Hot Water Music get a killer review from transformonline.com.

Have you ever loved an album so much that the thought of its follow-up sucking haunted your dreams? For me, the importance that Caution has taken on since its release pretty much meant that I was going to fear The New What Next more than anticipate it. After all, Hot Water Music had defied all expectations on Caution by proving that they were still capable of turning out gut wrenching, rough-n-gruff, emotive brawn at its best after a decade in the game. How were they going to top the best album of their career?

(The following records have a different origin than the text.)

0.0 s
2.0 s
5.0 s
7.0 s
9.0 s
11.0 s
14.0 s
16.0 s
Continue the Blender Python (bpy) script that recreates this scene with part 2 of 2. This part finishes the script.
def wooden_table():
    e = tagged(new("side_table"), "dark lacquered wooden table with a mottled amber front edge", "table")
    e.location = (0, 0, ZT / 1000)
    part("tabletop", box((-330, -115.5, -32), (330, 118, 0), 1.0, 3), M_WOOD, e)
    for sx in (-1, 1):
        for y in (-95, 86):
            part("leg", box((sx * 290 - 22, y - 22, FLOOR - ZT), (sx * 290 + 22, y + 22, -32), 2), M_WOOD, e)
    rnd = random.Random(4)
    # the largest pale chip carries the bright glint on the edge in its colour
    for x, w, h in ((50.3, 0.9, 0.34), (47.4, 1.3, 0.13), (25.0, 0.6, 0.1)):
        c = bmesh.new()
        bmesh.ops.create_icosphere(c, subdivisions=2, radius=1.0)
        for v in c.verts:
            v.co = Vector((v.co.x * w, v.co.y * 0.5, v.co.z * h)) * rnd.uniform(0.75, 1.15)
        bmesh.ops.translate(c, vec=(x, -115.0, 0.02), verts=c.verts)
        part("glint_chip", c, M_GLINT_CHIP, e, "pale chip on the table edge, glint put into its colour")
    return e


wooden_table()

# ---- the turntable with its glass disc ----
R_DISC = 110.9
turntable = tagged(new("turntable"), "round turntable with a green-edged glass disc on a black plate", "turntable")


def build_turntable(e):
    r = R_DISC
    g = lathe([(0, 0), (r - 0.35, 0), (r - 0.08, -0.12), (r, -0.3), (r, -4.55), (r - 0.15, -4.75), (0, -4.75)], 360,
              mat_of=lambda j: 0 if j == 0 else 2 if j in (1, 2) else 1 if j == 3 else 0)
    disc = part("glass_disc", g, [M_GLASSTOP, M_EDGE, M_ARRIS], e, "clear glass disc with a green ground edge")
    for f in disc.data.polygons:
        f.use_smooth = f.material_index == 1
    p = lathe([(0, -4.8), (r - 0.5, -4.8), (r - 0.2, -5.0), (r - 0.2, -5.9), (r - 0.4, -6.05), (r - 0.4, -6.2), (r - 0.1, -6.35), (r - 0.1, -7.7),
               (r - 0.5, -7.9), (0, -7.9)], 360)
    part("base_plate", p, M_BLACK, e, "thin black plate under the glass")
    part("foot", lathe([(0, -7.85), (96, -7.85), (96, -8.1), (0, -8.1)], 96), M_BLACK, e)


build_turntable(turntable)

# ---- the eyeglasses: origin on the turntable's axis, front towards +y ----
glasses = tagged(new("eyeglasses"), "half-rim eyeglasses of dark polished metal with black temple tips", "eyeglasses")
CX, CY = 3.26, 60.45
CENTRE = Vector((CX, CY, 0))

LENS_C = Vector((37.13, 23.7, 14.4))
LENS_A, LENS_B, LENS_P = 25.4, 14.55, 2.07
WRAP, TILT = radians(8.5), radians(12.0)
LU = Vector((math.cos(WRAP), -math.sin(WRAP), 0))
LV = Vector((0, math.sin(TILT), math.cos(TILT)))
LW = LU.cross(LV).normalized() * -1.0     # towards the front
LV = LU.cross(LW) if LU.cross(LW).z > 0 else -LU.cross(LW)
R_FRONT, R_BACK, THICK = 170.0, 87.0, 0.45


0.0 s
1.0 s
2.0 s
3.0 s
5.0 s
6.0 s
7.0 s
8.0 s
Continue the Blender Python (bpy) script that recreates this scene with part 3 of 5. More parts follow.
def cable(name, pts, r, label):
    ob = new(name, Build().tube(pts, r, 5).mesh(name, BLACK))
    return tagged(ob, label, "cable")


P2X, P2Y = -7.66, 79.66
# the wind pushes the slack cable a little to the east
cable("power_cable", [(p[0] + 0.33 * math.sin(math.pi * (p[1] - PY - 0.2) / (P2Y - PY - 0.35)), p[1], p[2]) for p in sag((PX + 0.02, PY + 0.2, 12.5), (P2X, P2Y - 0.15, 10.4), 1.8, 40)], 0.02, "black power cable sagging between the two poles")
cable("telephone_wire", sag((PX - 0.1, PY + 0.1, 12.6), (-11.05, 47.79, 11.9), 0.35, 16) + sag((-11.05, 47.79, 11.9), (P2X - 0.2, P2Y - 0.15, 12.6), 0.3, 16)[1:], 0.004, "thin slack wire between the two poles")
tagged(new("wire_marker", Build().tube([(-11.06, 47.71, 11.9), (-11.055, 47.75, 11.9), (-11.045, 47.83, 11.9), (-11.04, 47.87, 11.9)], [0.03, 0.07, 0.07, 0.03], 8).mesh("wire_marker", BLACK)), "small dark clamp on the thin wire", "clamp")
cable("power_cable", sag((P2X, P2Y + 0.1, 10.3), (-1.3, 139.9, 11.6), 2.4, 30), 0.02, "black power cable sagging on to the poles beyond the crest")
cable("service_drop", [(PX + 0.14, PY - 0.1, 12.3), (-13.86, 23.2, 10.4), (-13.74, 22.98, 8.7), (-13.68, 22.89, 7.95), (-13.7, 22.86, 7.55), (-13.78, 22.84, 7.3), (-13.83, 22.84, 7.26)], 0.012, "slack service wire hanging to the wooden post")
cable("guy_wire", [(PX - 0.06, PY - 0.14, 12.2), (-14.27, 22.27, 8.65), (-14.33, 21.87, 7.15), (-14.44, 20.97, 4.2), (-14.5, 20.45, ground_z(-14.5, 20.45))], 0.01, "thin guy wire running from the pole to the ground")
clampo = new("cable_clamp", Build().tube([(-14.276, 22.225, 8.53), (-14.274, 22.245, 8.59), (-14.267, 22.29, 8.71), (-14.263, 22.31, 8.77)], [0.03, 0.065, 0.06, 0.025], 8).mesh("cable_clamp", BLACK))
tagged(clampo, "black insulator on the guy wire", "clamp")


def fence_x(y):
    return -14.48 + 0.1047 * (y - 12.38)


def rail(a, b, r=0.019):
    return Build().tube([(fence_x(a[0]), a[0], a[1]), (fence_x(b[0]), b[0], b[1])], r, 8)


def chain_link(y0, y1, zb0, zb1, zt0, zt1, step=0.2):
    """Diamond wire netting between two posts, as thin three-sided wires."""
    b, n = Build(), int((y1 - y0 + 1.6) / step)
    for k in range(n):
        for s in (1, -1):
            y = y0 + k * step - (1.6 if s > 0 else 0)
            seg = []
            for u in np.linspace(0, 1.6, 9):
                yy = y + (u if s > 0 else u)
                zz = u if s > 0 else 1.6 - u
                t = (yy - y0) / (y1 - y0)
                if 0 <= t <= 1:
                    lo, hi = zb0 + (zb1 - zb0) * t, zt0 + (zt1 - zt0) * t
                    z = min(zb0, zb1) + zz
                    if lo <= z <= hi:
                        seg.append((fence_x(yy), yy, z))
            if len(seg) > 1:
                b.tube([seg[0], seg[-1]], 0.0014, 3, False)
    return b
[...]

Miraculously, The New What Next does just that. Recorded in what the band describes as "the easiest sessions of their lives," it amazingly matches Caution's dazzling melodic hooks, warm production, and explosive playing wrapped Tokyo-subway-tight. And just like its monumental predecessor, it also one-ups "reinventing the wheel": it makes a time-proven formula (honest, heartfelt punk rock) sound refreshing and exciting. How, you ask? Simply by being more creative with accentuations, instrumental interplay, poetic prose, and (of course) harmonies and vocal lines. Good songs are good songs, no matter how "within a genre" they are, right? Well, Hot Water Music have distilled all that is moving, celebratory, rousing, effectual, and infectious about punk rock into a smart-yet-relatable piece of art. The muscles in the fantastically choreographed and executed playing are only matched by the big hearts with which guitarist/vocalists Chris Wollard and Chuck Ragan use as engines.

Caution's place is my life grew with each spin because of how loud it made my entire body sing. The New What Next has strengthened those intangible vibrations even deeper into my loyalty for this band. Join the chorus and you too will come to know its power.